At its special event in San Francisco today, Apple introduced the iPod nano, a completely new iPod that’s thinner than a standard #2 pencil and weighs only 1.5 ounces. The iPod mini replacement is available in 2GB ($199) and 4GB ($249) capacities in either white or black designs. The ultra-compact device features a high-resolution color screen, Click Wheel, and offers up to 14 hours of battery life.
“iPod nano is the biggest revolution since the original iPod,” said Apple CEO Steve Jobs. “iPod nano is a full-featured iPod in an impossibly small size, and it’s going to change the rules for the entire portable music market.”
The iPod nano has a standard 30-pin Dock Connector (allowing it to work with many current accessories), is compaible with both Mac and Windows via USB 2.0, and offers the ability to display photos and album art. Because it uses flash memory instead of a tiny hard drive for music storage, it provides completely skip-free playback. The updated iPod software also adds a new stopwatch, world clock and screen lock applications.
The iPod nano is available worldwide immediately through the online Apple Store. Apple’s retail stores and Apple Authorized Resellers will begin receiving shipments on or before this weekend..
iPod nano Accessories
Alongside the new iPod nano, Apple announced several new accessories for the device, which the company calls the “most fashionable and wearable iPod ever.” The new gear includes lanyard headphones ($39), which integrate the headphone cables into the lanyard; armbands in five colors, including gray, pink, blue, red and green ($29 each); a set of silicone “Tubes” in five colors, including pink, purple, blue, green and clear ($29); and dock ($29).
iLounge editors Jeremy Horwitz and Dennis Lloyd have had the opportunity to test the iPod nano and check out all of its upcoming accessories. On the accessories front, most interesting is the fact that the new iPod nano Dock is the first such Apple device to include a “variable line-out” port, which attenuates the standard line-out signal downwards from the iPod’s Click Wheel. The company’s silicone “nano Tubes” provide complete protection for the entire iPod nano save its bottom ports, including thin coverage for the Click Wheel and top Hold switch. The lanyard headphones plug simultaneously into the iPod’s bottom headphone port and Dock Connector, using the Connector solely as a securing mechanism and the headphone port as a means to direct headphone audio. Armbands in all of the various colors are similar in perforated arm design to Incase’s recently reviewed iPod and iPod mini neoprene armbands, except open on their tops.
We’ve also learned that the iPod nano will be the company’s first to include the “Universal Dock Adapter,” a plastic plate which guarantees iPod nano docking compatibility with any accessory designed to include it. Nearly 20 companies are already planning products around the UDA design, which is similar to the plastic plates included with speaker accessories from Altec Lansing, Bose, iHome and JBL, and will eliminate the need for participating companies to design iPod-specific plates in the future. The UDA will come in the nano box alongside a USB-to-Dock Connector cable, headphones, the nano hardware, and iTunes 5 software.
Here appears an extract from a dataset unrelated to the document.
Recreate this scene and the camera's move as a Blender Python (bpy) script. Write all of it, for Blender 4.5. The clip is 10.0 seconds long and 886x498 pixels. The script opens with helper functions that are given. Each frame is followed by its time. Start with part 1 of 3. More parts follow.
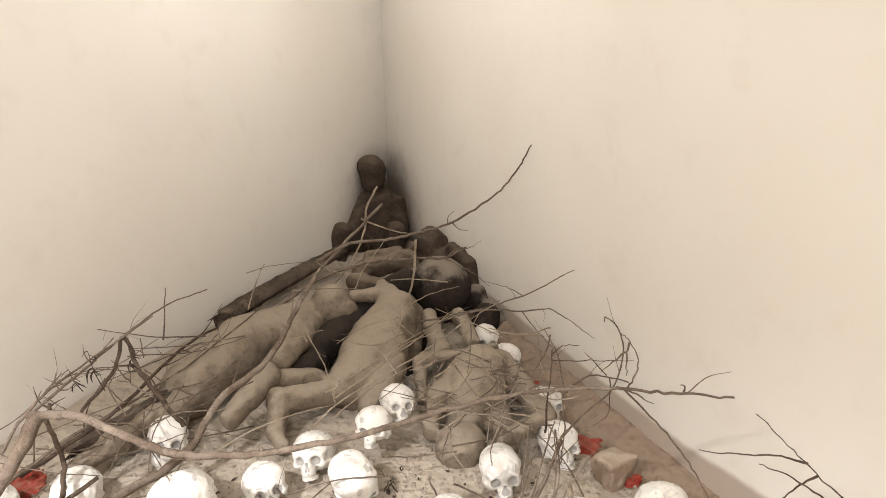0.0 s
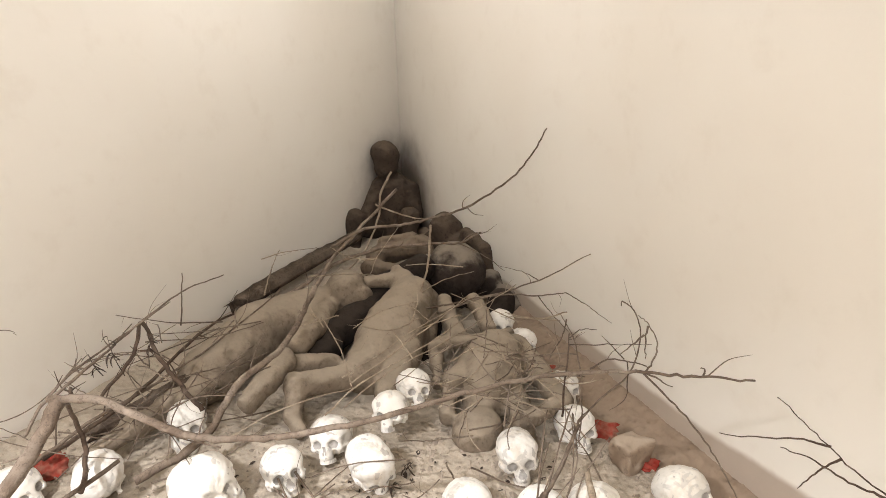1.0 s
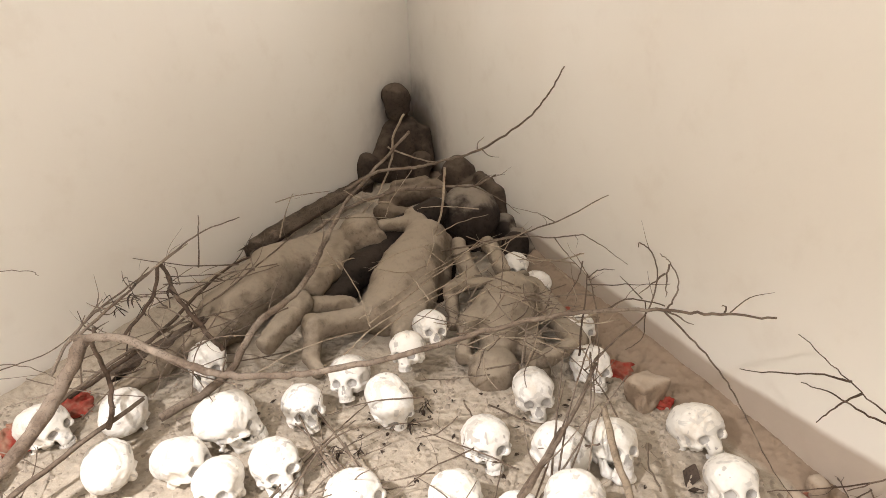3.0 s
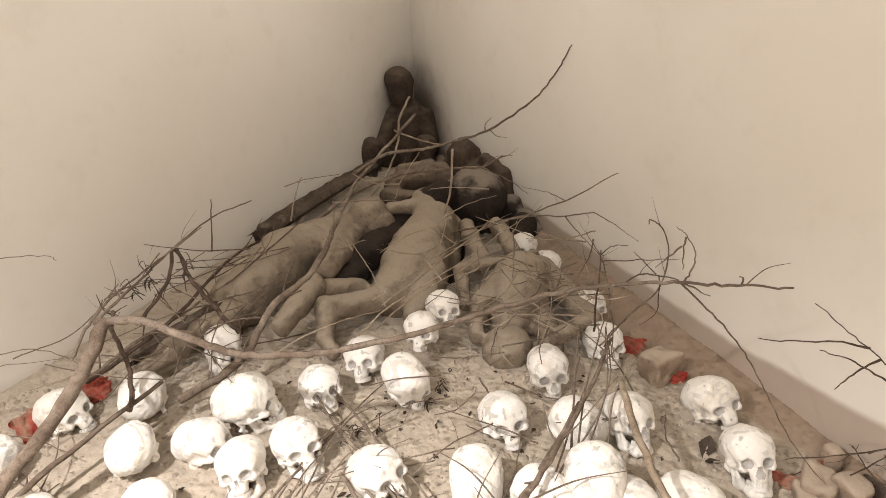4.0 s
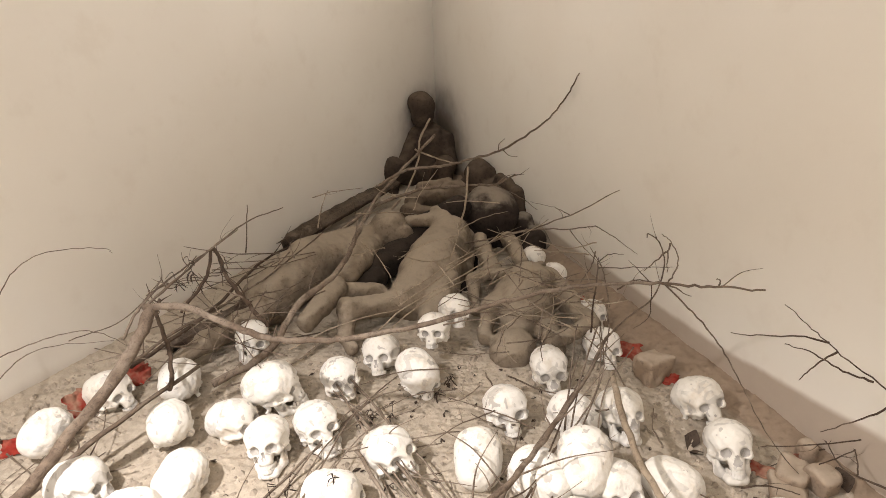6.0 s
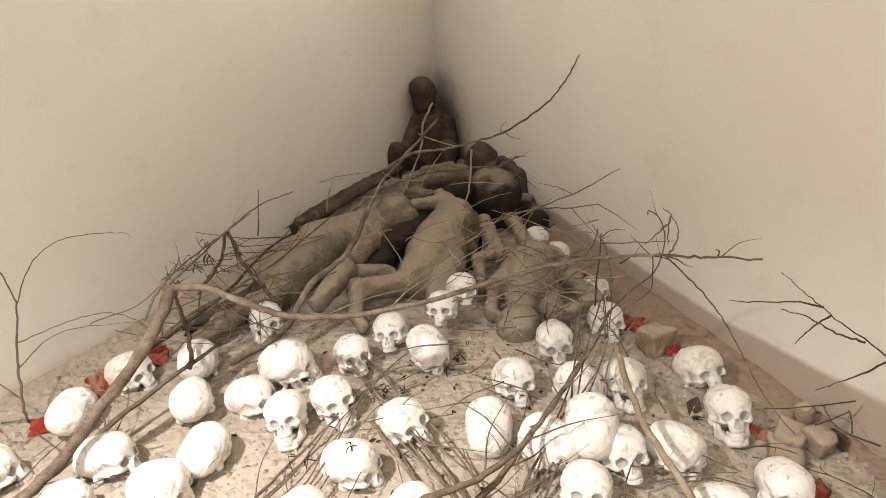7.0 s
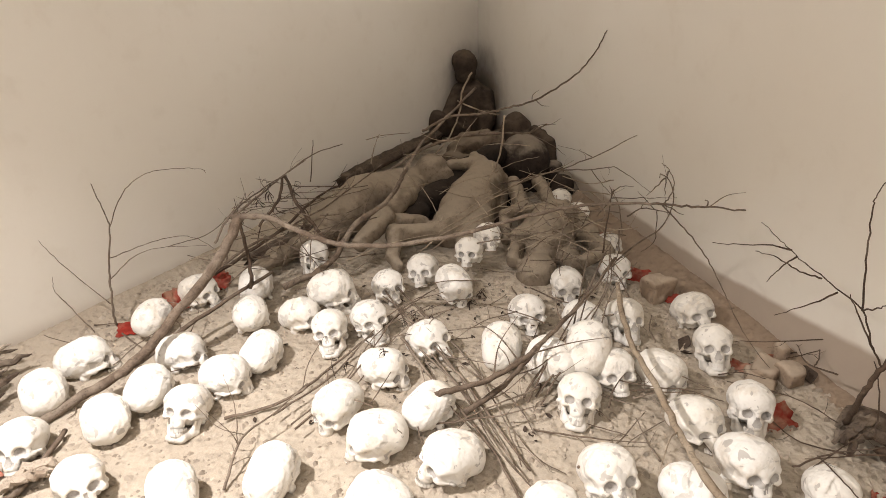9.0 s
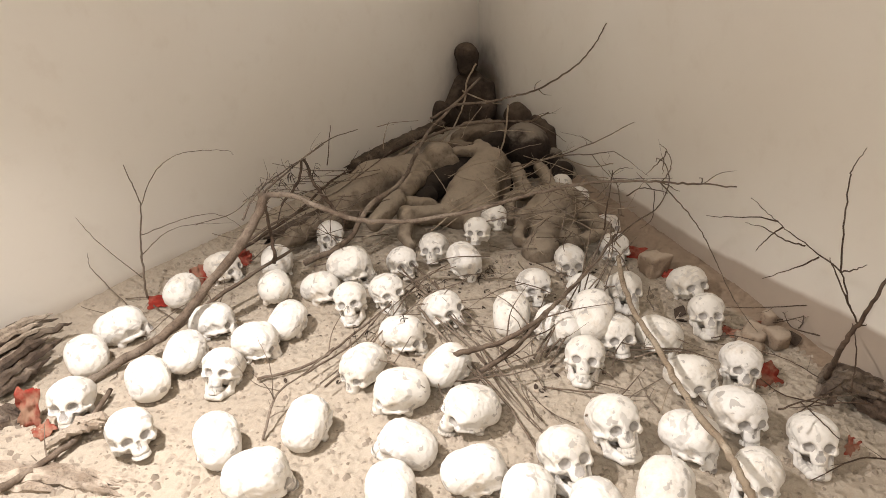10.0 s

We tested the iPod nano briefly with both stock and high-end Ultimate Ears UE-10 Pro earphones, and found the audio quality of the newest iPod to be similar to existing iPods. Bass performance does not appear to have been markedly improved in the nano, and other audio and feature functionality often requested by iLounge readers (enhanced equalizers, FM tuner, etcetera) has not been included. However, the nano’s new stopwatch and lap timer works well, and features a nice metallic interface similar to the one in Apple’s Mac OS X operating system. The new security screen lock and world clock work well and are also easy to set.
The iPod nano will be able to display photos and transfer them from iTunes. According to Apple representatives, it will not be compatible with Apple’s or other photo connectors for straight-to-nano digital picture transfers, and will not be compatible with voice recorder devices, either. Like the iPod mini, nano is solely intended to be a device for media playback and storage, not creation.
Screen quality on the iPod nano is precisely what you’d expect from Apple: highly visible, with bright white backlighting and good resolution comparable to that used on the full-sized color iPod. Despite its small size, it displays text and photographs legibly, and with ease. It duplicates in all key ways the interface of the color iPod, and plays back all the same genres of audio – audiobooks, podcasts, music – without any problems.
Of the new products introduced today, iPod nano is unquestionably the superior, smarter offering. It takes all of the most popular features from the full-sized color iPod and makes them work in a smaller, cheaper enclosure. It’s especially stunning in that it replicates the look and feel of a full-sized iPod in a matching enclosure, rather than shrinking the iPod mini’s anodized aluminum body, as most expected it to do. The black version is especially slick, with its dark gray Click Wheel, but the white version offers familiar beauty in a small size. We cannot wait to provide our full review.